═════ Data section
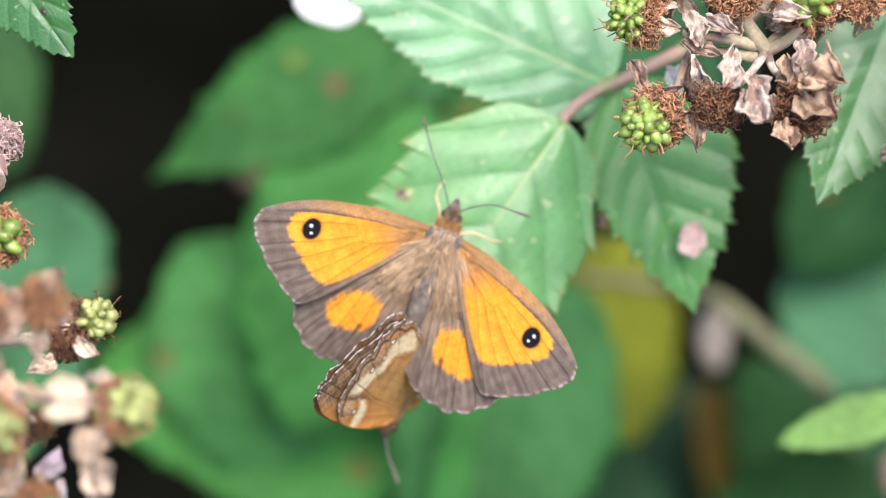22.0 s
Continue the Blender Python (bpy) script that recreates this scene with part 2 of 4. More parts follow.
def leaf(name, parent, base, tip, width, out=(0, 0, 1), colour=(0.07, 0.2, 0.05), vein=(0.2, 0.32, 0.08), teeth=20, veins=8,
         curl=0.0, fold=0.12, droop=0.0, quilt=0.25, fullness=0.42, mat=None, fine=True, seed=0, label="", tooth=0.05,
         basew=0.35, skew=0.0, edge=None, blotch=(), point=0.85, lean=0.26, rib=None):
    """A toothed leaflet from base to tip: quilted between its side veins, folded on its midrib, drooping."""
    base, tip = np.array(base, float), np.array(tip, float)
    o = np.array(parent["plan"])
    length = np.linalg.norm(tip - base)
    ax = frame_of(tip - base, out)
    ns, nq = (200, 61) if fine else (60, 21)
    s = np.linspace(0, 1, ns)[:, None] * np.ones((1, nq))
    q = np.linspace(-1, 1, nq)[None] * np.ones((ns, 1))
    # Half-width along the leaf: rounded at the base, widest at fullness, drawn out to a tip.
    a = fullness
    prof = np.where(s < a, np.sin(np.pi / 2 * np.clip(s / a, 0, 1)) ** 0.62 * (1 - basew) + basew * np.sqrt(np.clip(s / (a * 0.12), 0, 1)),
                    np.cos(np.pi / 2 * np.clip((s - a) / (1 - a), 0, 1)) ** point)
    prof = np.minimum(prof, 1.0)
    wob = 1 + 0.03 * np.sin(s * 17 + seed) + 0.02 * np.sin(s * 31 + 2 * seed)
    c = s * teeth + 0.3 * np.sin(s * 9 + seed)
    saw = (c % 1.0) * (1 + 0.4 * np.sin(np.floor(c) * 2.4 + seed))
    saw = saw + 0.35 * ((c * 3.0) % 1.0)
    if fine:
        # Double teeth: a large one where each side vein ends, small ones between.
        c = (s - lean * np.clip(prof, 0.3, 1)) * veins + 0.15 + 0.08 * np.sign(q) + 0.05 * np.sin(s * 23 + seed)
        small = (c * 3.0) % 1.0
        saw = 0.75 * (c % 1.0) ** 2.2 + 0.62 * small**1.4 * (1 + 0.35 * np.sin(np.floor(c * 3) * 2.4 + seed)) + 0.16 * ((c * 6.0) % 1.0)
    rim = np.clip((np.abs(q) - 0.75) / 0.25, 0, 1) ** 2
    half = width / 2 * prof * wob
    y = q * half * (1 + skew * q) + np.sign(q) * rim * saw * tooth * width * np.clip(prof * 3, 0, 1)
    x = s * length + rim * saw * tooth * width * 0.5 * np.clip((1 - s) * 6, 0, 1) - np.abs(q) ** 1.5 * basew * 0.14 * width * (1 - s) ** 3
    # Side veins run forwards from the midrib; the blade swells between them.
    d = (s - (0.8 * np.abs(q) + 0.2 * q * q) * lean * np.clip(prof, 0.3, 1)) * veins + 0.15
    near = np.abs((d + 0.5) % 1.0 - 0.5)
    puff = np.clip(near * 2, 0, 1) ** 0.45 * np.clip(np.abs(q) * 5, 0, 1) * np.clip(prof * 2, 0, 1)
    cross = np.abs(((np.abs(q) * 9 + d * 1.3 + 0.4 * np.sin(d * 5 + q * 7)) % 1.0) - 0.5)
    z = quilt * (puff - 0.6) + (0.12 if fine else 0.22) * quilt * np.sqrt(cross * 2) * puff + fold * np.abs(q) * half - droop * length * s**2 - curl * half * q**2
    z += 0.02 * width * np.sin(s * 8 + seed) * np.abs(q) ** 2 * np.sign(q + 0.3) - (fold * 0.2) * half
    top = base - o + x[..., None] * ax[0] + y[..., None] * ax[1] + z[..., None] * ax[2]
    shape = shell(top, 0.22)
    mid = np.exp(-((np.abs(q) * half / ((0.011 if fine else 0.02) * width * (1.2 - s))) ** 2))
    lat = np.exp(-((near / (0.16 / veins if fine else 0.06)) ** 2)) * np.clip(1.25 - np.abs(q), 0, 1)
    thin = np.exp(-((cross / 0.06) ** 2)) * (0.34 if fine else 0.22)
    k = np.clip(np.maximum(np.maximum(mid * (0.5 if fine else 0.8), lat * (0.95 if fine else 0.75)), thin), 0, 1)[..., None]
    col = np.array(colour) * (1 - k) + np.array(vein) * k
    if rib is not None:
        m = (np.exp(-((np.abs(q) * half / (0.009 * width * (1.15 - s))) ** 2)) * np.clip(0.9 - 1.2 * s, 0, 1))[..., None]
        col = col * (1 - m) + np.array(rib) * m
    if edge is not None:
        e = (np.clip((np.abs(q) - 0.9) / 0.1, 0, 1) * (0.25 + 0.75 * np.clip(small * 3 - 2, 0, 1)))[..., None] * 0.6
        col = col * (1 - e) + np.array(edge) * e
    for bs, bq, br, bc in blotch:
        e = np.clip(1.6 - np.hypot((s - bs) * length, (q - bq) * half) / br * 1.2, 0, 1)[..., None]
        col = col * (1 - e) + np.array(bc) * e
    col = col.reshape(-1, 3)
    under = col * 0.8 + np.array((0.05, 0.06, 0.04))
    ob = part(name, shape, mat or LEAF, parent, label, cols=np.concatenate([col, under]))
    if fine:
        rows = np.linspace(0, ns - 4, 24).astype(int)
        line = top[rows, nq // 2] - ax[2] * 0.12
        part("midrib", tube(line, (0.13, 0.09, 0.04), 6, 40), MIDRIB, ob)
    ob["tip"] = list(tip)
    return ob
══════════
Short problem:
Every line of the listing that holds "part" should be found and copied.

Result of this task:
Continue the Blender Python (bpy) script that recreates this scene with part 2 of 4. More parts follow.
    ob = part(name, shape, mat or LEAF, parent, label, cols=np.concatenate([col, under]))
        part("midrib", tube(line, (0.13, 0.09, 0.04), 6, 40), MIDRIB, ob)